*Supplied material*
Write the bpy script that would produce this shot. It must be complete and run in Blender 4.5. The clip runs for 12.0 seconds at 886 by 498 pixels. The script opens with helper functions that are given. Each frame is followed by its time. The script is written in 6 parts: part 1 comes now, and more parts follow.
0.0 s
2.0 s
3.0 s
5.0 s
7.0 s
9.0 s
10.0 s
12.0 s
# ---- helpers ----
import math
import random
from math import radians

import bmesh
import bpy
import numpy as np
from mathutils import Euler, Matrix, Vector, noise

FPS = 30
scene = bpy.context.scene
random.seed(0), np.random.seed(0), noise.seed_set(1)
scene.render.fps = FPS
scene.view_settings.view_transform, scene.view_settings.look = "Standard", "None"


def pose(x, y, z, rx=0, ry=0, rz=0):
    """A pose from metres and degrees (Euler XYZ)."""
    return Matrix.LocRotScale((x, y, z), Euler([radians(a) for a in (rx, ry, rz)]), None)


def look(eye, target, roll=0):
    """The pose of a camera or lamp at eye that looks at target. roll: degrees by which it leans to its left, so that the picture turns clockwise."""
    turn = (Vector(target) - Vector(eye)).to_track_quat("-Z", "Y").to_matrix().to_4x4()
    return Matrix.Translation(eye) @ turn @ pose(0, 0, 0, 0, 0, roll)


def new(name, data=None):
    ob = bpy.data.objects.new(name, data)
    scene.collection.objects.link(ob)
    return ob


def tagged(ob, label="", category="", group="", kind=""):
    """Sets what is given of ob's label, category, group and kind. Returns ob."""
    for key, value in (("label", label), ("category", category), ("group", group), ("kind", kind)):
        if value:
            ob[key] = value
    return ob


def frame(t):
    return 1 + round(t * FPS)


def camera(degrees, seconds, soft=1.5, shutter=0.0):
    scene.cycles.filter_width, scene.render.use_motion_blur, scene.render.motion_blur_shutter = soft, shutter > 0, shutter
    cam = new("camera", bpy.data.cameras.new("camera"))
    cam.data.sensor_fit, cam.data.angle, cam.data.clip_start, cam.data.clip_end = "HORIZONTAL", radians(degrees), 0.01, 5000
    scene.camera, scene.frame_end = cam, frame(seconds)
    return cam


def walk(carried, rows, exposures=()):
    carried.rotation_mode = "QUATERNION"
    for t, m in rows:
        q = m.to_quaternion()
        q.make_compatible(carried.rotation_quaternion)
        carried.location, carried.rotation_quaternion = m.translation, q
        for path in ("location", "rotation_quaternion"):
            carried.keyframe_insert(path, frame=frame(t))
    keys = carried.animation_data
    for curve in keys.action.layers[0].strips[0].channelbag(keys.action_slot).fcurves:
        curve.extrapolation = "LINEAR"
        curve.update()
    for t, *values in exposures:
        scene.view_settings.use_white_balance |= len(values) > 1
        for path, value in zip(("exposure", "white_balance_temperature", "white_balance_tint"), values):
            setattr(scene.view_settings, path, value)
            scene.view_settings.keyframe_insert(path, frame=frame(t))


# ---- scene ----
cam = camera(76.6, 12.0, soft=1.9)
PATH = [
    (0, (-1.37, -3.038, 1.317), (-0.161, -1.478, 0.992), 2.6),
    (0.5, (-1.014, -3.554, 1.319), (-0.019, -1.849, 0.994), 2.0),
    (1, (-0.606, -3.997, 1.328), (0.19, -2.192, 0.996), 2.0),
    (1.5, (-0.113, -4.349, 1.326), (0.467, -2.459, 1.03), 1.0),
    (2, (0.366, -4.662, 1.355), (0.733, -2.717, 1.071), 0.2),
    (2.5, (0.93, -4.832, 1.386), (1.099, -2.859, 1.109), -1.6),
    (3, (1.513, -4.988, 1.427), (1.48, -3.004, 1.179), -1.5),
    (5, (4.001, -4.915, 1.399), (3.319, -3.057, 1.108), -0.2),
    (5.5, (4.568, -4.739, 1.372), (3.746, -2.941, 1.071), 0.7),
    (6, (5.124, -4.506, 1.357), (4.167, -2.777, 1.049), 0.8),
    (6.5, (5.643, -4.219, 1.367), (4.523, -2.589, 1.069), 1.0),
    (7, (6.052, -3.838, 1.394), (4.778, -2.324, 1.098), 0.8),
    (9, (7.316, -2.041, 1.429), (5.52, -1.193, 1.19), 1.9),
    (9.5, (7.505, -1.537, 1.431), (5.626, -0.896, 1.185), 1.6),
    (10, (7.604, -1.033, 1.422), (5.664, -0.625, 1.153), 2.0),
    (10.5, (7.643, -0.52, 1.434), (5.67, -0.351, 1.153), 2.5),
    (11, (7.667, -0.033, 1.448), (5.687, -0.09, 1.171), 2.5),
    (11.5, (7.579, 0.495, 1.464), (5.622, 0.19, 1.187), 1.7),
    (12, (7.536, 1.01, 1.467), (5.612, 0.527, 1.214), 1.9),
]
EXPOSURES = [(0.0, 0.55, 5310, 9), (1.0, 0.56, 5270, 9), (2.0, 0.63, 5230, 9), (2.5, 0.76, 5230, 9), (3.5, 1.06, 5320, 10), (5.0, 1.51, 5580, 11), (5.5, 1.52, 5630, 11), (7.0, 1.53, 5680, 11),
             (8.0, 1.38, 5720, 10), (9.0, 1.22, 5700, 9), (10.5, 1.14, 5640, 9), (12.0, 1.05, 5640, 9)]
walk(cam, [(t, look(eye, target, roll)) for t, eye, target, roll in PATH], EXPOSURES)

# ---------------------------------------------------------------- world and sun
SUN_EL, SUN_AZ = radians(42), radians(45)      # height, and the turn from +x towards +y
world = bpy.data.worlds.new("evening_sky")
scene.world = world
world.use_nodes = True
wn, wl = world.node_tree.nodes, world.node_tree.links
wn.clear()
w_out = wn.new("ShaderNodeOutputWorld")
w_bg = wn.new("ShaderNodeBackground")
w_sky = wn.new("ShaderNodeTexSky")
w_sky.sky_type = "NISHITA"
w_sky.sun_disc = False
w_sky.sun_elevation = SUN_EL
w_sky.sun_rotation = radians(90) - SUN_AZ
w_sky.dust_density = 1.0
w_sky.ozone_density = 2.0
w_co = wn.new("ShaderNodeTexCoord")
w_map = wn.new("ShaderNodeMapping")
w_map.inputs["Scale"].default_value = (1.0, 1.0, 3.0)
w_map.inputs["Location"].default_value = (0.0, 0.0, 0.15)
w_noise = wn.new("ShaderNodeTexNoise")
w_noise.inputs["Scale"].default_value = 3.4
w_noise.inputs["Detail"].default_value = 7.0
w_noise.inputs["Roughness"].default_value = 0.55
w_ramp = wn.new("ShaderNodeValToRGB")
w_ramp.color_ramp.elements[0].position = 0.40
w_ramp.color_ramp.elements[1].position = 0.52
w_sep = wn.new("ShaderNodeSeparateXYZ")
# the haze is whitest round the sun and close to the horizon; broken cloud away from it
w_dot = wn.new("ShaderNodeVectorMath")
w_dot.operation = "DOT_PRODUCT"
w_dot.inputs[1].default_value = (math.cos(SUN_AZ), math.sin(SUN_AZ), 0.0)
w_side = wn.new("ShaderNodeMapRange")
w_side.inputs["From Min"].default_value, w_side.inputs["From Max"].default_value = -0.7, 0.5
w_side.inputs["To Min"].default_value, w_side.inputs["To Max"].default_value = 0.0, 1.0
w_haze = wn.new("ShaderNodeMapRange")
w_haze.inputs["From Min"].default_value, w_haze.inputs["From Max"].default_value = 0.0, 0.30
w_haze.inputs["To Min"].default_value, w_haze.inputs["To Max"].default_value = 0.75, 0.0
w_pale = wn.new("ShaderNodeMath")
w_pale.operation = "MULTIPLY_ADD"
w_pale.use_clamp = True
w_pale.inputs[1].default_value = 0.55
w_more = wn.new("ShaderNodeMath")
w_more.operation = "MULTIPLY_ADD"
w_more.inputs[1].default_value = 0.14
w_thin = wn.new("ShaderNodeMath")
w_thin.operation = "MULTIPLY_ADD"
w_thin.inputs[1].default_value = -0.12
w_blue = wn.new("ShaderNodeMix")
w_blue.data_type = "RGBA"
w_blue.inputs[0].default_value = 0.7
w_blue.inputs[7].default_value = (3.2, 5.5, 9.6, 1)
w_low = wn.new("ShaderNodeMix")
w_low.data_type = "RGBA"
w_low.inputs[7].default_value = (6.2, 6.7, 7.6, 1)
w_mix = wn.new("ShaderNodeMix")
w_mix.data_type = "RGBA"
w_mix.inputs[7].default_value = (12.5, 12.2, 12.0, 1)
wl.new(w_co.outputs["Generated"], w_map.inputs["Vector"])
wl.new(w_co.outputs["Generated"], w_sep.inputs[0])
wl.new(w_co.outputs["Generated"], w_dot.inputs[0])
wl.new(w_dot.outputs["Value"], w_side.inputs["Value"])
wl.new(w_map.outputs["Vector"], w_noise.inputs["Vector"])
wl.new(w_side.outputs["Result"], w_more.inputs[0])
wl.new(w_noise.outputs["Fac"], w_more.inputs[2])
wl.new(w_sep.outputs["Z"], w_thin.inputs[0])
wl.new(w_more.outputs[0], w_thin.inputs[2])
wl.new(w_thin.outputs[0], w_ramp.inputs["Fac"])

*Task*
Only the lines from the one containing "import math" through the one containing "shutter > 0, shutter" are to be reproduced, exactly as they appear.

*Complete answer*
import math
import random
from math import radians

import bmesh
import bpy
import numpy as np
from mathutils import Euler, Matrix, Vector, noise

FPS = 30
scene = bpy.context.scene
random.seed(0), np.random.seed(0), noise.seed_set(1)
scene.render.fps = FPS
scene.view_settings.view_transform, scene.view_settings.look = "Standard", "None"


def pose(x, y, z, rx=0, ry=0, rz=0):
    """A pose from metres and degrees (Euler XYZ)."""
    return Matrix.LocRotScale((x, y, z), Euler([radians(a) for a in (rx, ry, rz)]), None)


def look(eye, target, roll=0):
    """The pose of a camera or lamp at eye that looks at target. roll: degrees by which it leans to its left, so that the picture turns clockwise."""
    turn = (Vector(target) - Vector(eye)).to_track_quat("-Z", "Y").to_matrix().to_4x4()
    return Matrix.Translation(eye) @ turn @ pose(0, 0, 0, 0, 0, roll)


def new(name, data=None):
    ob = bpy.data.objects.new(name, data)
    scene.collection.objects.link(ob)
    return ob


def tagged(ob, label="", category="", group="", kind=""):
    """Sets what is given of ob's label, category, group and kind. Returns ob."""
    for key, value in (("label", label), ("category", category), ("group", group), ("kind", kind)):
        if value:
            ob[key] = value
    return ob


def frame(t):
    return 1 + round(t * FPS)


def camera(degrees, seconds, soft=1.5, shutter=0.0):
    scene.cycles.filter_width, scene.render.use_motion_blur, scene.render.motion_blur_shutter = soft, shutter > 0, shutter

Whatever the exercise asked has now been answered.